どの力でも同じですが、表現力をつけることを考えると特に全員参加が重要になります。積極的に参加して表現する場面がないと力はつかないからです。発表できる子どもを挙手で指名していては、一部の子どもしか参加することはできません。なかなか発言できない子どもを中心にして授業を組み立てることが必要です。
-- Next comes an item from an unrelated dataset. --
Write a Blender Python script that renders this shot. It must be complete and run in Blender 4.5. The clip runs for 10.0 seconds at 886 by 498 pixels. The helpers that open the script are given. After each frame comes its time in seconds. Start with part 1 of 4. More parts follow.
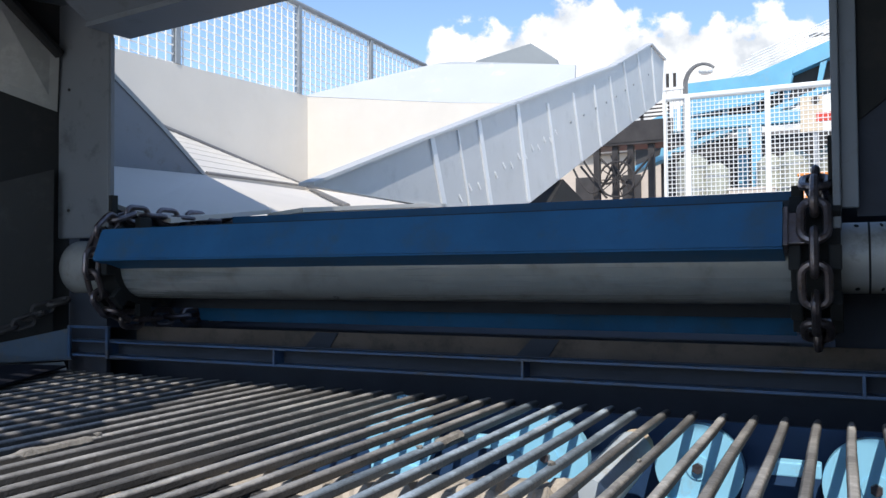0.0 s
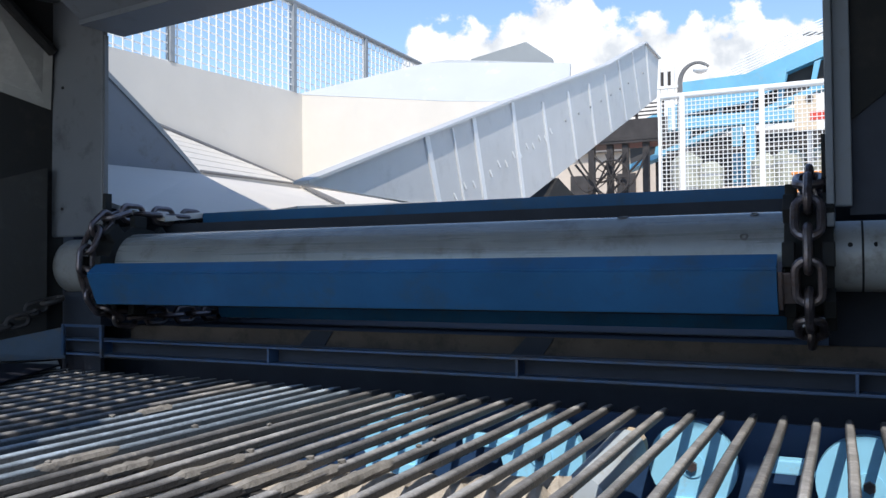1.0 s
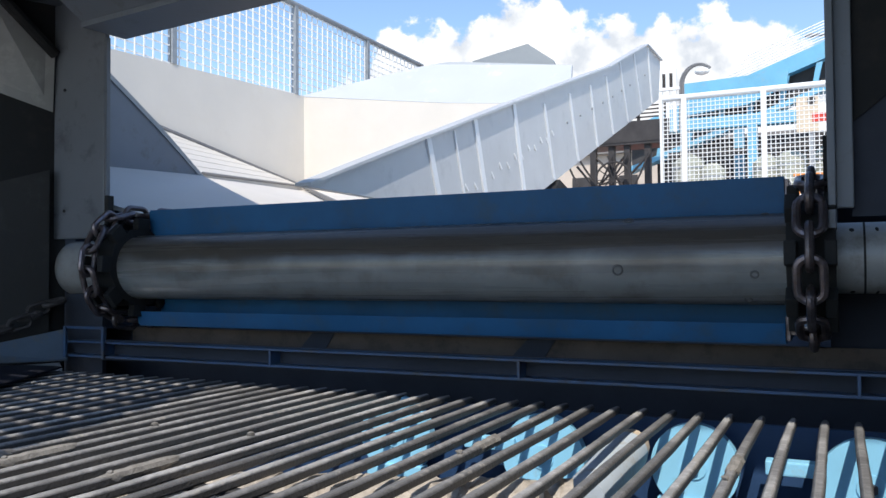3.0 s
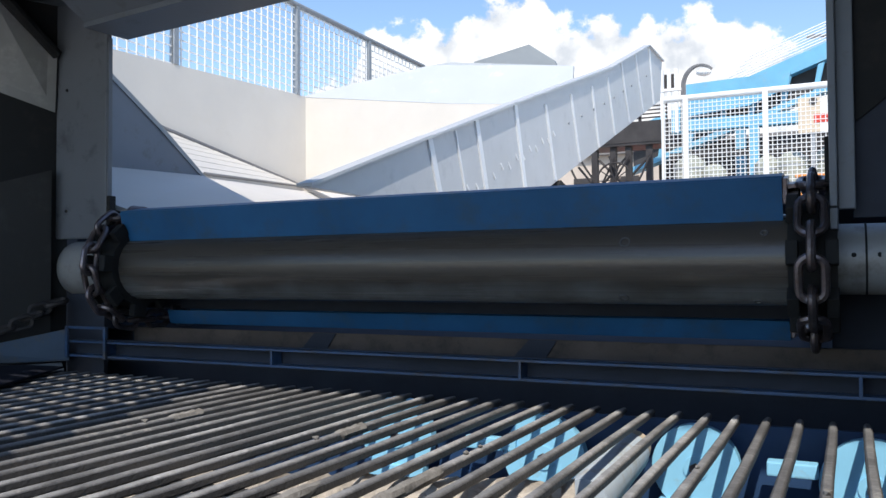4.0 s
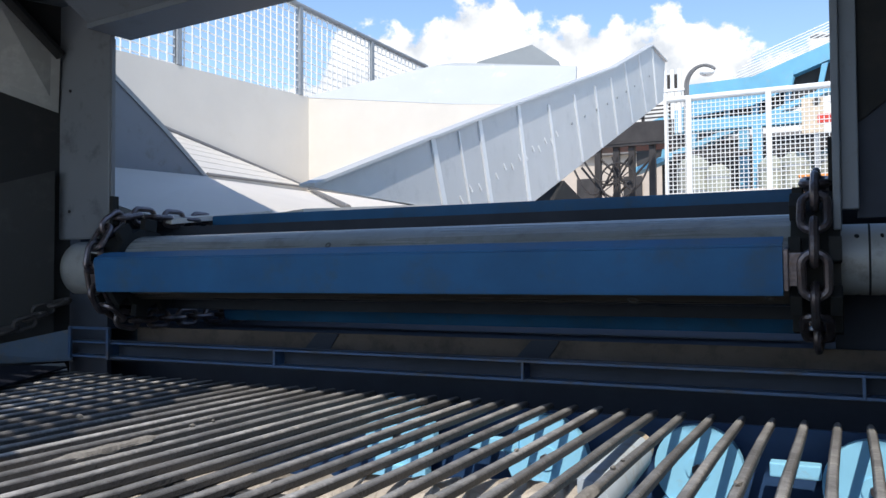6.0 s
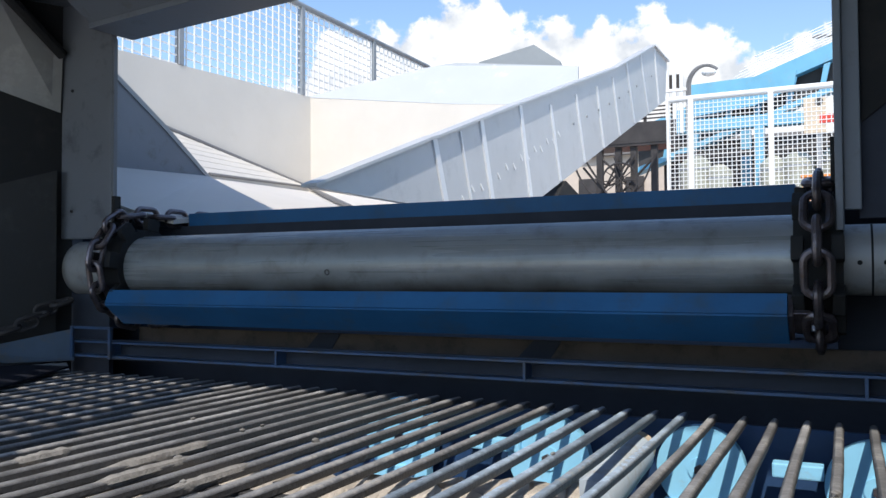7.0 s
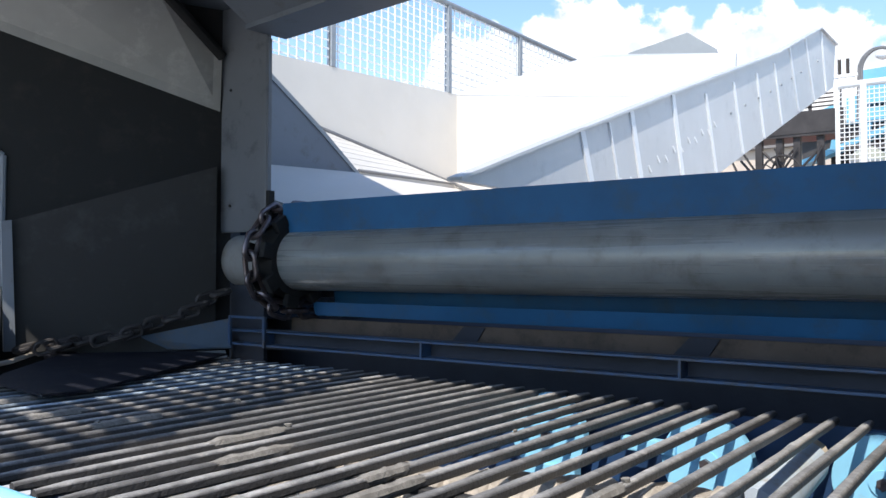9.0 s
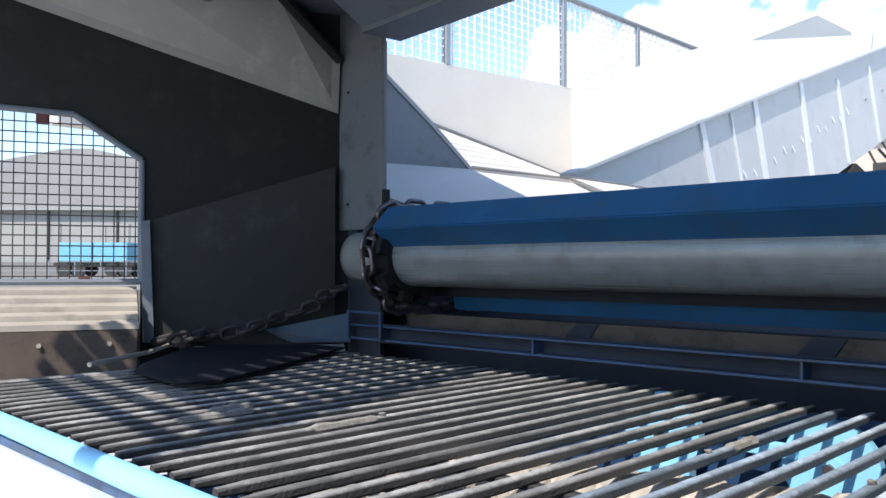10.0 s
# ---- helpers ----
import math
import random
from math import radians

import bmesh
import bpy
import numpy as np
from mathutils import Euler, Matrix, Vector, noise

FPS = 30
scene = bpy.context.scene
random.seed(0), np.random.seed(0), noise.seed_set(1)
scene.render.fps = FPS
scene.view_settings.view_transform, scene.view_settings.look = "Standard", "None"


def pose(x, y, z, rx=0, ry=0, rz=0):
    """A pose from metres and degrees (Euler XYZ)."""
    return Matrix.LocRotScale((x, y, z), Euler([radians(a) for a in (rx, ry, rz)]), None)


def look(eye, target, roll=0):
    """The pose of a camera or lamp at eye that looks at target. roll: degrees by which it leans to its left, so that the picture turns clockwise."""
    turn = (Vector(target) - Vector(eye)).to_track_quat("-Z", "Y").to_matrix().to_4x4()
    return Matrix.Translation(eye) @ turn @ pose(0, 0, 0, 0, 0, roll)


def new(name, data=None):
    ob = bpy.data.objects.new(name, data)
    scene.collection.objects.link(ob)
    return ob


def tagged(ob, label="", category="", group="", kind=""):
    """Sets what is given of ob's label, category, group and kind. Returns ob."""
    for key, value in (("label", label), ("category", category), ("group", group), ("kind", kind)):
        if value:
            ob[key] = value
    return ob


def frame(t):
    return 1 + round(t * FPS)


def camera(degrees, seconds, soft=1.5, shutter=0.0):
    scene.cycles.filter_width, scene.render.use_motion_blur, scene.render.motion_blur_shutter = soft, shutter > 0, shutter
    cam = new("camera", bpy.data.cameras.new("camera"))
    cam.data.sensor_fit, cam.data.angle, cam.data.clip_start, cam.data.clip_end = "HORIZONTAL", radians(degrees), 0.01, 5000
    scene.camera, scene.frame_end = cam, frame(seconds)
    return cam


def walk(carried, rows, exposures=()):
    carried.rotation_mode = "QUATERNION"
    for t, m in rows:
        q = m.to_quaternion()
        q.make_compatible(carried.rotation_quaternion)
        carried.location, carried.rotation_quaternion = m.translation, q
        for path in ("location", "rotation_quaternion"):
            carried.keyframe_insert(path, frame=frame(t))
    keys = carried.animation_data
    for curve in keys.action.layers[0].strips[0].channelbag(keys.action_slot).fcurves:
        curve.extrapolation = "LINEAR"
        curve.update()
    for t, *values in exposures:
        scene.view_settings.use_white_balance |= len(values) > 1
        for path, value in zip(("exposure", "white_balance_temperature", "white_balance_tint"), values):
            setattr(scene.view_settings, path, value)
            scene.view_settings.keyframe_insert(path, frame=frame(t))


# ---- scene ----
cam = camera(56.8, 10.0, soft=1.5)
walk(cam, [
    (0.0, pose(-0.003, 0.000, 3.000, 91.66, 0.38, 26.23)),
    (0.5, pose(-0.003, 0.000, 3.001, 91.58, 0.33, 26.02)),
    (1.0, pose(-0.002, 0.000, 3.000, 91.55, 0.40, 25.88)),
    (1.5, pose(-0.001, 0.000, 3.001, 91.57, 0.41, 25.90)),
    (2.0, pose(-0.001, 0.001, 3.001, 91.63, 0.37, 25.92)),
    (2.5, pose(-0.001, 0.001, 3.000, 91.66, 0.42, 25.97)),
    (4.0, pose(-0.001, -0.001, 3.000, 91.72, 0.35, 26.10)),
    (4.5, pose(-0.001, 0.000, 3.000, 91.74, 0.33, 26.16)),
    (5.0, pose(0.000, 0.002, 3.000, 91.76, 0.29, 26.25)),
    (5.5, pose(0.000, 0.000, 3.000, 91.75, 0.35, 26.27)),
    (7.0, pose(-0.001, 0.001, 3.000, 91.75, 0.30, 26.43)),
    (7.5, pose(-0.006, 0.013, 2.996, 91.75, 0.41, 26.88)),
    (8.0, pose(-0.014, 0.028, 2.993, 91.72, 0.45, 28.91)),
    (8.5, pose(-0.028, 0.044, 2.987, 91.72, 0.14, 31.70)),
    (9.0, pose(-0.034, 0.056, 2.980, 91.68, -0.12, 36.59)),
    (9.5, pose(-0.018, 0.056, 2.984, 91.48, -0.08, 41.42)),
    (10.0, pose(-0.005, 0.045, 2.987, 91.29, -0.12, 44.72)),
], exposures=[(0.0, 0.55), (7.5, 0.55), (8.5, 0.70), (9.0, 0.84), (9.5, 0.93), (10.0, 0.97)])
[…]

例えば、全員に発表させたいので、自分の考えを書き終るまで待っていても、時間切れになってしまう子どもが出てきます。そうなるとその子どもは発表する機会がなくなってしまいます。そういった子どもにも、発表や発言の機会をつくることが大切になります。なかなか作業が進まない子どもがいれば、早めにいったん作業をやめ、どこで困っているかを聞いて全体で共有、確認します。困っていることに対して、具体的にどうやったかという方法や手段をできている子どもたちから聞いたり、どうすればよいのかを全体で考えたりします。困っている子どもたちが見通しを持てたようであれば、再び作業をさせるのです。また、発表できない子どもでも、友だちの考えで「なるほど」と納得したことを発言させるようにすれば、表現力はついてきます。友だちの発言を言い直すことも立派な表現活動なのです。

この日うれしかったのが、通常よりも長い、3時間近くにも及んだ、私からの一方通行の話を、皆さんが最期まで集中して聞いてくださったことです。先生方の反応のよさに、ついついしゃべりすぎたのにもかかわらず、ありがたいことでした。
次回訪問時に授業者がどのような工夫をしてくれるのか、今からとても楽しみです。